“I’m delighted you all are here for this weird and wonderful adventure into our collective imagination,” said Stacey Cabaj, assistant professor of acting and pedagogy, at Hannon Library’s Faculty Pub Night this past January. The adventure is the subject of a multimedia research project exploring the use of technological synesthesia called “The Sound of Touch,” which Cabaj is creatively exploring with Christine Breihan, LMU theatre arts lecturer, and Frank Jason Sheppard, theatre arts technical director.
The project was born in 2021, when Cabaj received an American Fellowship from the American Association of University Women to explore the educational and theatrical application of new technologies by Playtronica, a German studio and start-up. Using Playtronica’s innovative musical devices, Cabaj transformed touch between people and objects into sound.
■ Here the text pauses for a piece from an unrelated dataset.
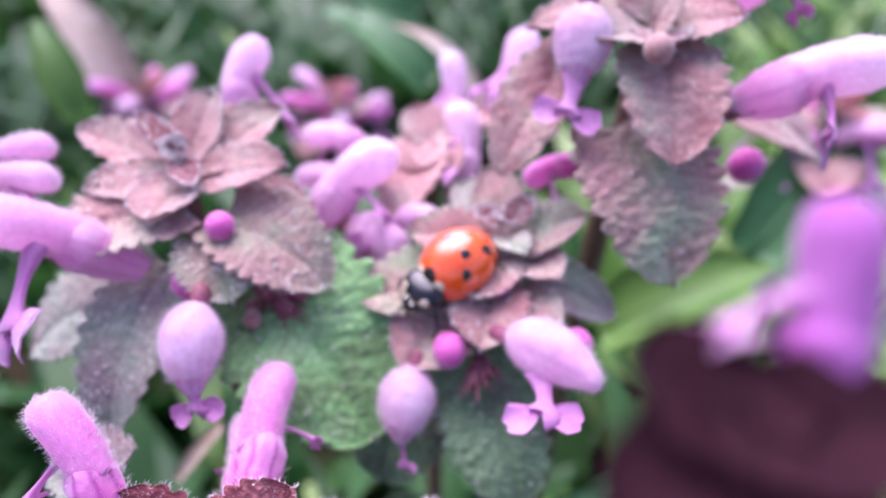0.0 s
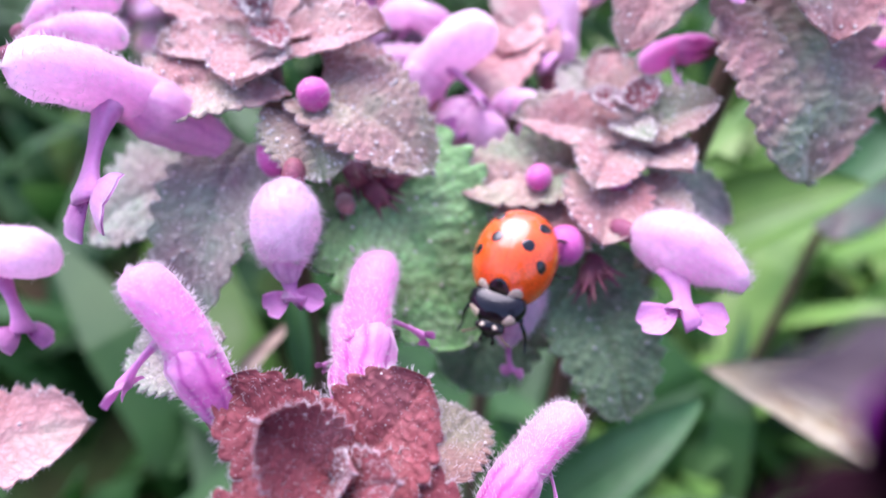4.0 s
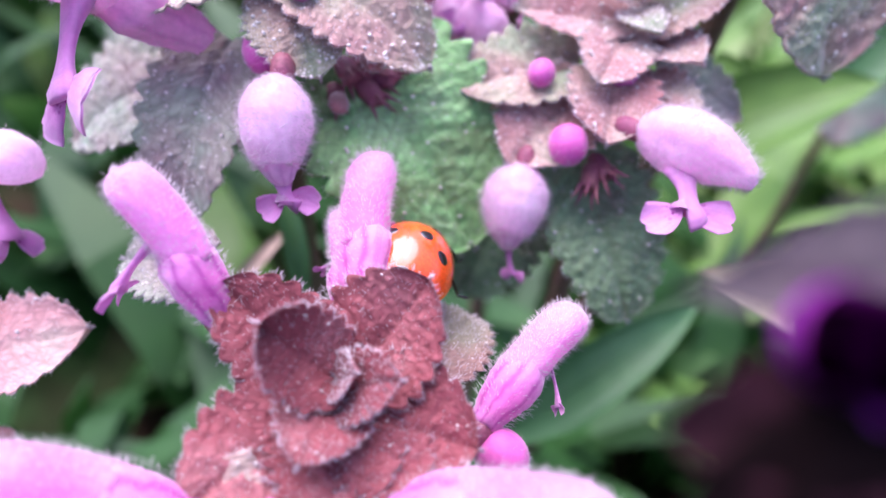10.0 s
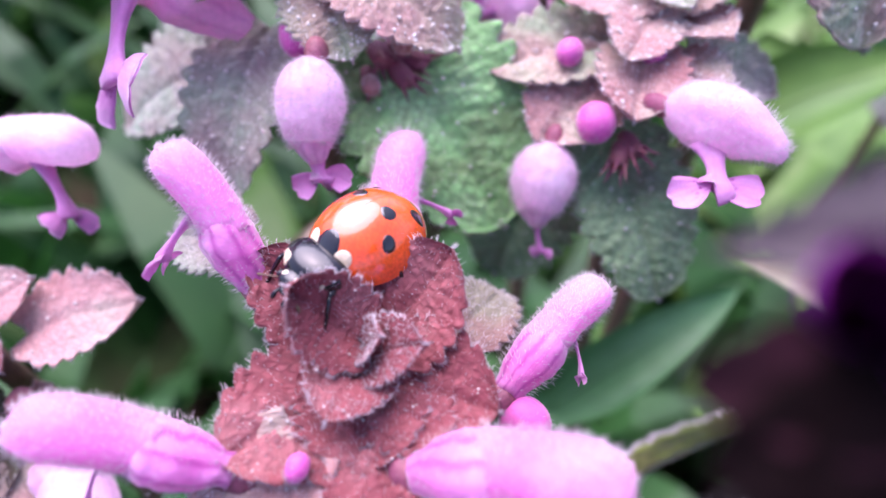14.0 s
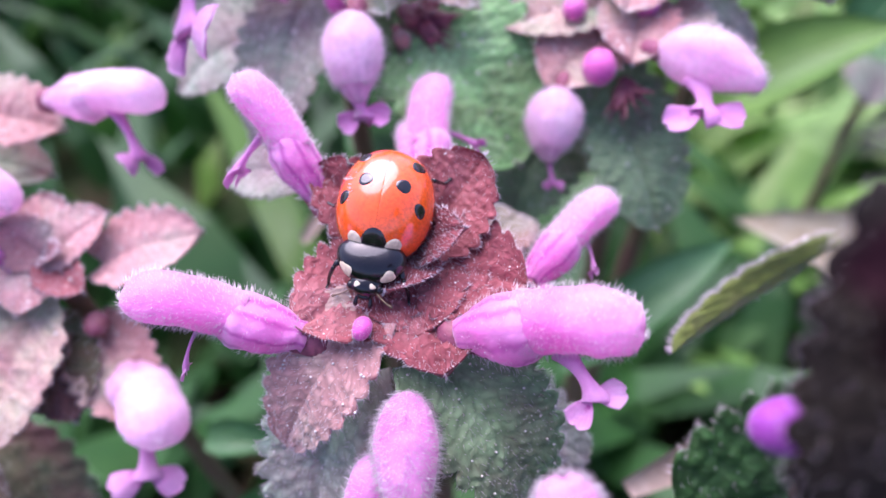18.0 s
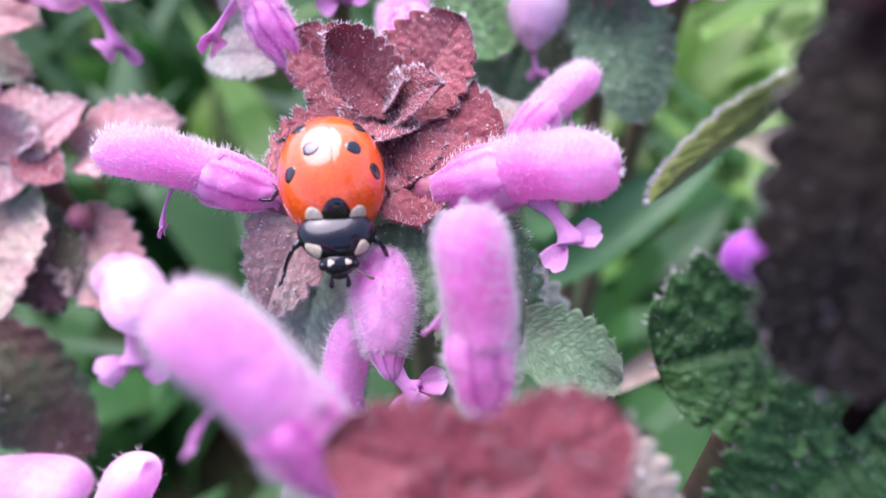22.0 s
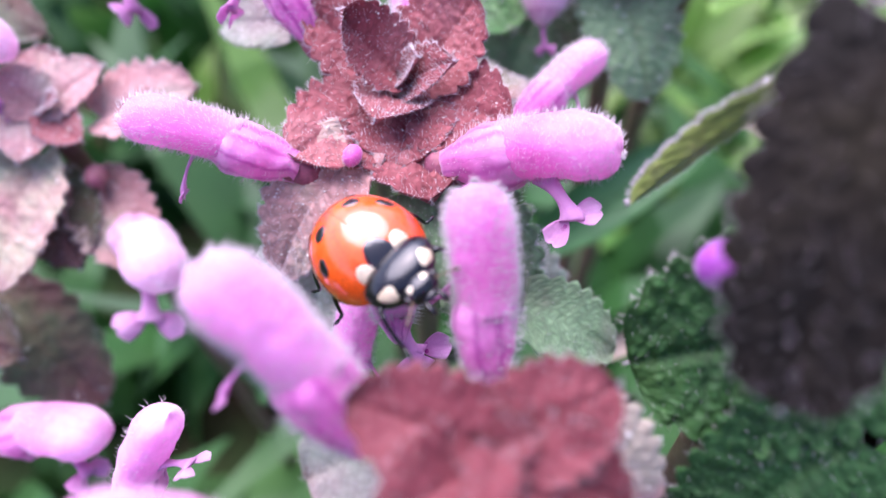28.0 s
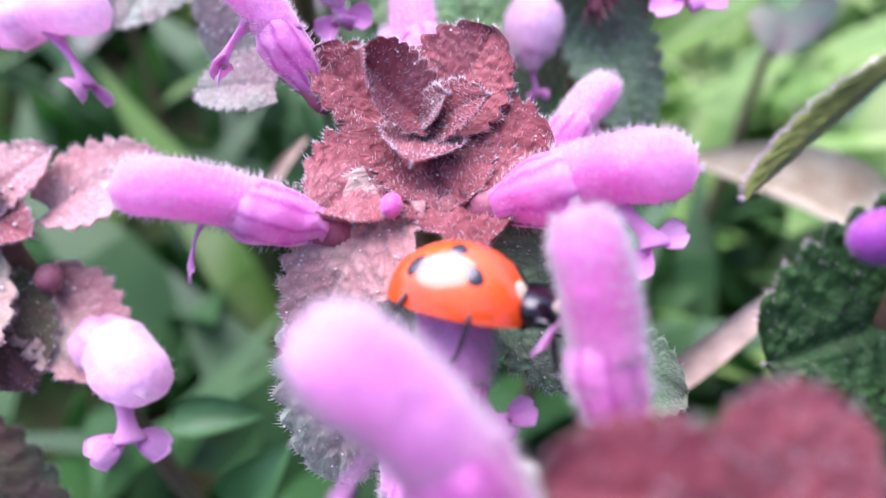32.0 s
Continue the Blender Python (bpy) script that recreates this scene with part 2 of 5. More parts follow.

This process is known as intentional technological synesthesia, the mixing of senses.

Cabaj was connected to Breihan, at the time a graduate student in the performance pedagogy M.F.A. program, through the RAINS Research Assistant Program. By chance, Breihan experiences synesthesia, a neurological condition present in only about 3 percent to 5 percent of the population. For many years, synesthesia was not studied as some scientists dismissed it as a product of an overactive imagination. But the work being done to explore this occurrence is now redefining how humans perceive the world and our surroundings.
“Our project came out of the pandemic,” said Cabaj. “We noticed how technology mediated presence and how the pandemic changed the way we relate to each other, especially with proximity and touch.”
The multidisciplinary project is on the cutting edge of new creative technologies and allows a form of expression that had been stifled during the pandemic when physical distance was the norm and human connection was often scarce. “There’s a lot of interest in using these tools in therapeutic settings, like for play or sound therapy, and also in special education — to support neurodivergence that can celebrate different ways of perceiving the world,” said Cabaj.
“One of our explorations was how touch is used in storytelling,” said Breihan. “We are artists, and touch is a part of what we use to tell the story of the human experience. If you look at the way somebody touched when they shook hands and first met, to falling in love, to maybe departing from one another, those touches would be able to tell the story of a relationship.”
With technical support from Sheppard and LMU theater students, Cabaj and Breihan conducted a three-phase workshop at LMU in November 2021. The first phase was building a movement story from beginning to end about the evolution of a relationship through touch. The second phase explored the lived experience of the pandemic and gave participants the opportunity to share their own pandemic experiences by pre-recording a narrative that was then played when participants touched a conductive object.
“It was very emotional, evocative, and affirming to hear the similarities of their senses, of isolation, longing, loss, and resiliency,” said Cabaj.

In the third phase of the workshop, participants were invited to share what they felt were signature objects or sounds of the pandemic. Those objects included hand sanitizer bottles, protest signs, remote controls, Zoom screens — all things that took on new meaning after the pandemic. The immersive exhibit invited participants to walk through singularly or in a human chain, so that while even one person might be touching an object, the group was experiencing the moment together. The sound of the Netflix logo screen, the clanging of pots and pans, the voice of former President Donald Trump, people coughing, and crying all played at different times as participants walked through the exhibit together.
Because of the relatively inexpensive and user-friendly nature of the tools and technology, Cabaj hopes to expand the number of Playtronica devices that LMU owns to allow for student and faculty experimentation on campus.
“I’d love to hear what the Foley fountain sounds like,” said Cabaj. “I would love someone to explore the bluff with a friend and see what music is to be made here, which will give us a greater appreciation for the paradise in which we live and work.”